Not building up a set of constraints together with the possibilities in a language can result in over-extended creativity. Presumably you have chosen ἠλιθίως for the nuance of “not suspecting that something is amiss” or in a “good” sense, " who doesn’t know what they’re missing ".
The lack of a style and usage manual of Greek is partly to blame there. An example is the recent εὐδία ἔχει discussion - how can one know what idiomatuc usage there mught be. Currently available resources to help with composition are quite inadequate, so even if those those who ἠλιθίως παίζο[ντες] “play without being aware that there are rules to be followed” came to the point of realisation that freedom has constraints, it would be difficult for them to find what the contraints are. One of the resources that seems to offer hope in regard to εὐδία ἔχει is sections 40-49 of ἔχω (intransitive uses) in the forthcoming Cambridge Greek Lexicon. Have a look at Emeritus Professor James Diggles short duscussion at about the two minute mark of this You tube video. The unreferenced paper version won’t be so much use as the electronic version with links to perseus. If the electronic version allows one to isolate all the intransitive uses of ἔχω, and specifically those examples where it means “continues (to be)”, then it coukd be easily seen whether there are examples in their corpus of 70 authours where it is used without an explicit or implied adverbial complement.

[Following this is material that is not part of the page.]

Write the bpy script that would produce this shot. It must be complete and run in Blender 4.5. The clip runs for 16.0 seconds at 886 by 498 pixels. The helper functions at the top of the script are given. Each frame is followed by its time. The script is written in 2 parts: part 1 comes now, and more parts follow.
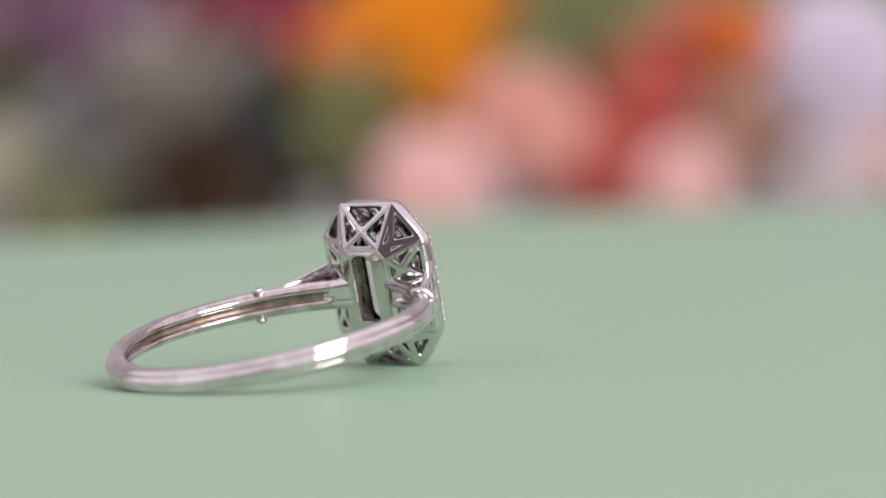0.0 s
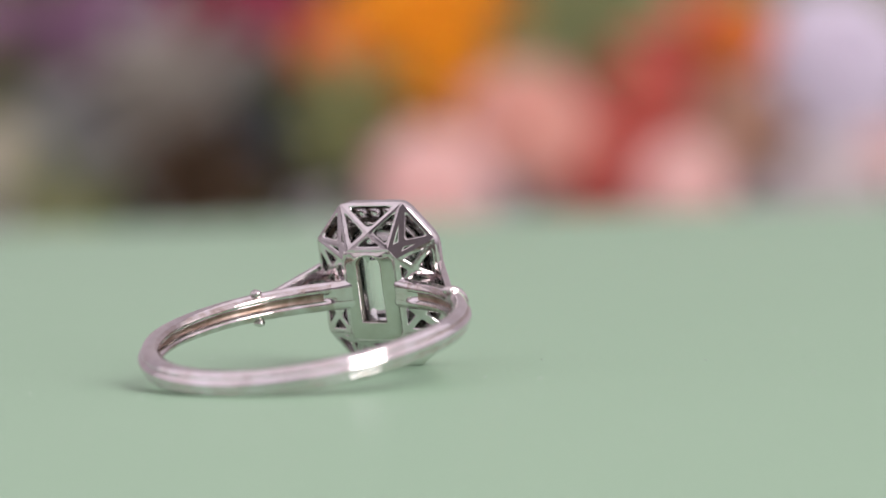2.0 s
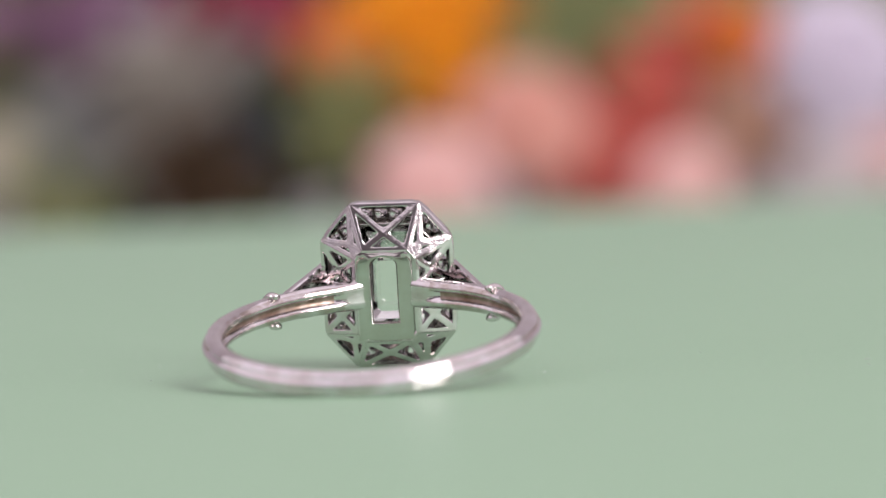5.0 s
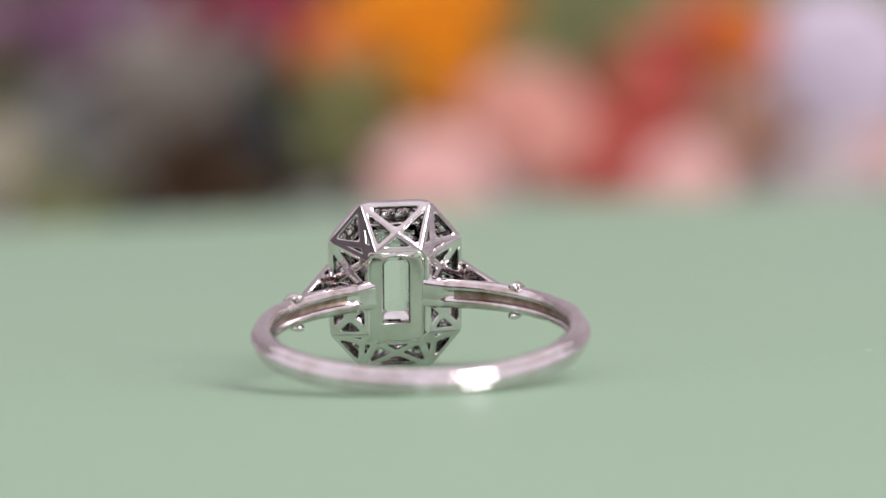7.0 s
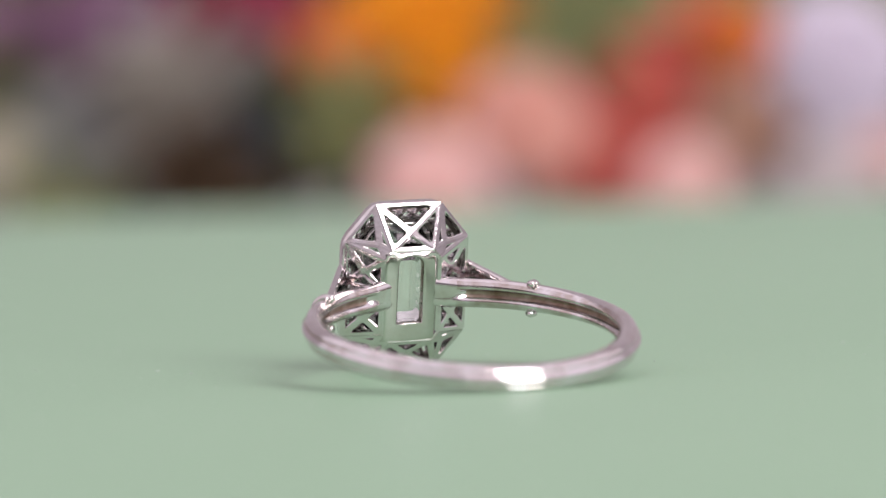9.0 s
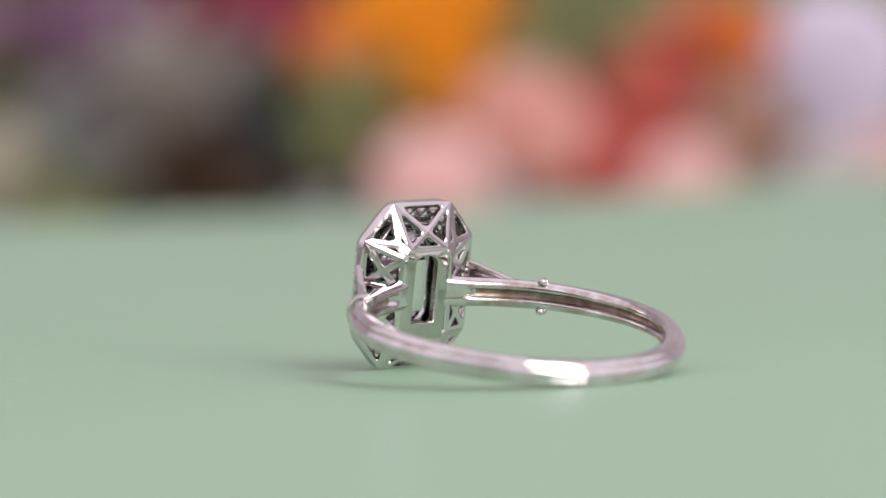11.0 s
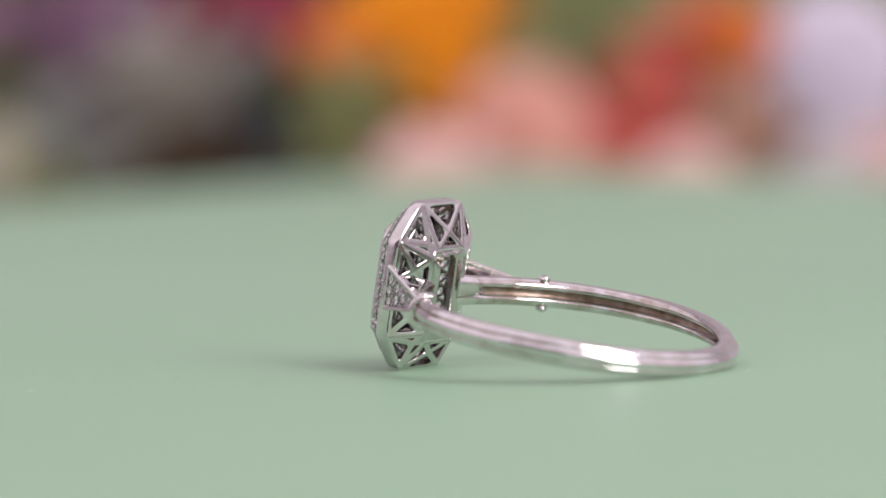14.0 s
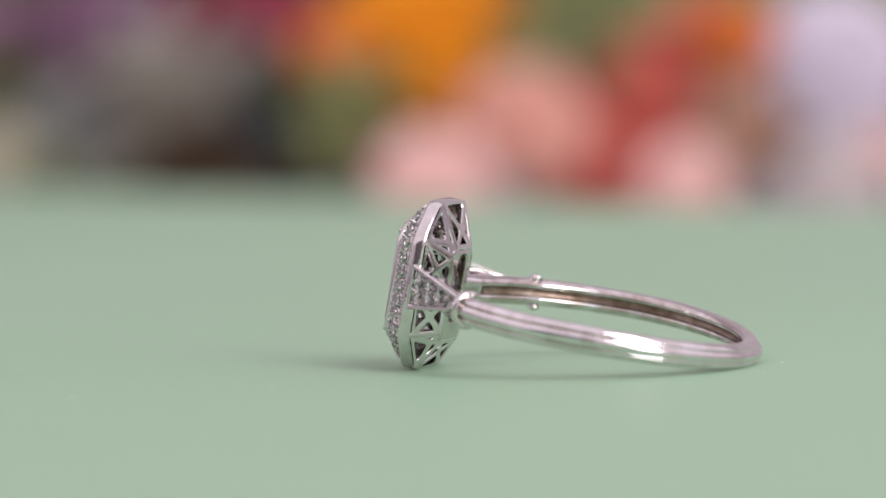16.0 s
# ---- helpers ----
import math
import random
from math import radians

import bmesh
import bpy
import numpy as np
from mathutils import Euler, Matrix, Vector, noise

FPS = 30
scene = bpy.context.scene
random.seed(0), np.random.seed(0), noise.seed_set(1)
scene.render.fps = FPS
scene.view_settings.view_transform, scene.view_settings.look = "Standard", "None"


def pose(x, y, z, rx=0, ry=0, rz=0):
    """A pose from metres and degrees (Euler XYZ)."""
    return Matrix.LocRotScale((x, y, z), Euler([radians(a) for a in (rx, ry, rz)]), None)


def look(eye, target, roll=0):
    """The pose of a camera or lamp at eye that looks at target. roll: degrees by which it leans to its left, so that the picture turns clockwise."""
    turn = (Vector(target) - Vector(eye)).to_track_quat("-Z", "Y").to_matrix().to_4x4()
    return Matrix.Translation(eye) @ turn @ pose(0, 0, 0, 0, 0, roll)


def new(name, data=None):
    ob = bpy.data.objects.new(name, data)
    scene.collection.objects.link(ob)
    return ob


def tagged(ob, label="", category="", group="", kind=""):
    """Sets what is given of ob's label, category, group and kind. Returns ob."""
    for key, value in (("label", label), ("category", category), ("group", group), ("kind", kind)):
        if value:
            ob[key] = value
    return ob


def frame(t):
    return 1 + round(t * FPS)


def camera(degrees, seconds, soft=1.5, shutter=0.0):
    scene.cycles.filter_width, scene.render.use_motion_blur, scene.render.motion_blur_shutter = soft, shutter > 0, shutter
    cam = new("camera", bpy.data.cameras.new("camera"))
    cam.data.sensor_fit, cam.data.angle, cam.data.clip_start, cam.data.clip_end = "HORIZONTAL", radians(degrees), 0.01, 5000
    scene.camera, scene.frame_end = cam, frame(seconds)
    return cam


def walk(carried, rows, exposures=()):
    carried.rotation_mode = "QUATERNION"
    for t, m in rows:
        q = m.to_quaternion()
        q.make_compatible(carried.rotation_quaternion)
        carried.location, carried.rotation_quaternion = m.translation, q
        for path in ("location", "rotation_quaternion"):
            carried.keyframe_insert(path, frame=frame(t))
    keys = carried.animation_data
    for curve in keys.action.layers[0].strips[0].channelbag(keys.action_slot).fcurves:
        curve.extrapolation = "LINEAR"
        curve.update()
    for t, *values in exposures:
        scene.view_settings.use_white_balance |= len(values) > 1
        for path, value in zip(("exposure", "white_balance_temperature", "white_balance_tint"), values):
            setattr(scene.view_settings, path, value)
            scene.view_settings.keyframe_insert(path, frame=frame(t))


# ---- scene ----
MM = 0.001
# how the turntable stands, seconds and degrees
TURN = [(0, -56.52), (1, -49.38), (2, -42.24), (3, -35.13), (4, -28.10), (5, -21.21), (6, -14.32), (7, -7.37), (8, -0.25),
        (9, 6.95), (10, 13.97), (11, 20.97), (12, 27.90), (13, 34.75), (14, 41.66), (15, 48.73), (16, 55.87)]

cam = camera(14, 16.0, soft=1.5)
VIEW = look((0.001346, -0.215586, 0.017081), (0.001346, 0.0, 0.006920), -1.88)
cam.data.dof.use_dof = True
cam.data.dof.focus_distance = 0.2125
cam.data.dof.aperture_fstop = 24.5
cam.data.dof.aperture_blades = 0
walk(cam, [(0, VIEW), (16, VIEW)], exposures=[(0, 0.0), (16, 0.0)])

# ---- light ----
world = bpy.data.worlds.new("studio")
scene.world = world
world.use_nodes = True
wbg = world.node_tree.nodes["Background"]
# a room whose ceiling is paler than its walls
wn, wl = world.node_tree.nodes, world.node_tree.links
wco, wsep, wramp = wn.new("ShaderNodeTexCoord"), wn.new("ShaderNodeSeparateXYZ"), wn.new("ShaderNodeValToRGB")
wl.new(wco.outputs["Generated"], wsep.inputs[0])
wl.new(wsep.outputs["Z"], wramp.inputs["Fac"])
wramp.color_ramp.elements[0].position, wramp.color_ramp.elements[0].color = 0.02, (0.27, 0.228, 0.25, 1)
wramp.color_ramp.elements[1].position, wramp.color_ramp.elements[1].color = 0.36, (1.0, 0.885, 0.965, 1)
wl.new(wramp.outputs["Color"], wbg.inputs["Color"])
wbg.inputs["Strength"].default_value = 0.95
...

The other obvious problems in composition is rendering of the wide-ranging English modal system and things like “probably” and “room”, that have so many different (non-analogous) way to be expressed. The preference to develop meaning analogously by function rather than form is also somewhat askew to the expectations of English speakers.
It is interesting to see how attempts at composition fall short of the ancient authours. The discrepancies are quite patterned.
[For the purposes of composition, the complete lack of any Greek at all in the definitions of the forthcoming dictionary will probably result in the improper collocation of Greek words that happen to have the same glosses in English. ]
There are basic everyday things you need to fix. E.g. in your first sentence here: position of τε (should directly follow τά), τὰ τῶν ἀρχαίων γραφέντα ungrammatical, τὰ τῶν νῦν ὁμιλοῦντα meaningless, and more.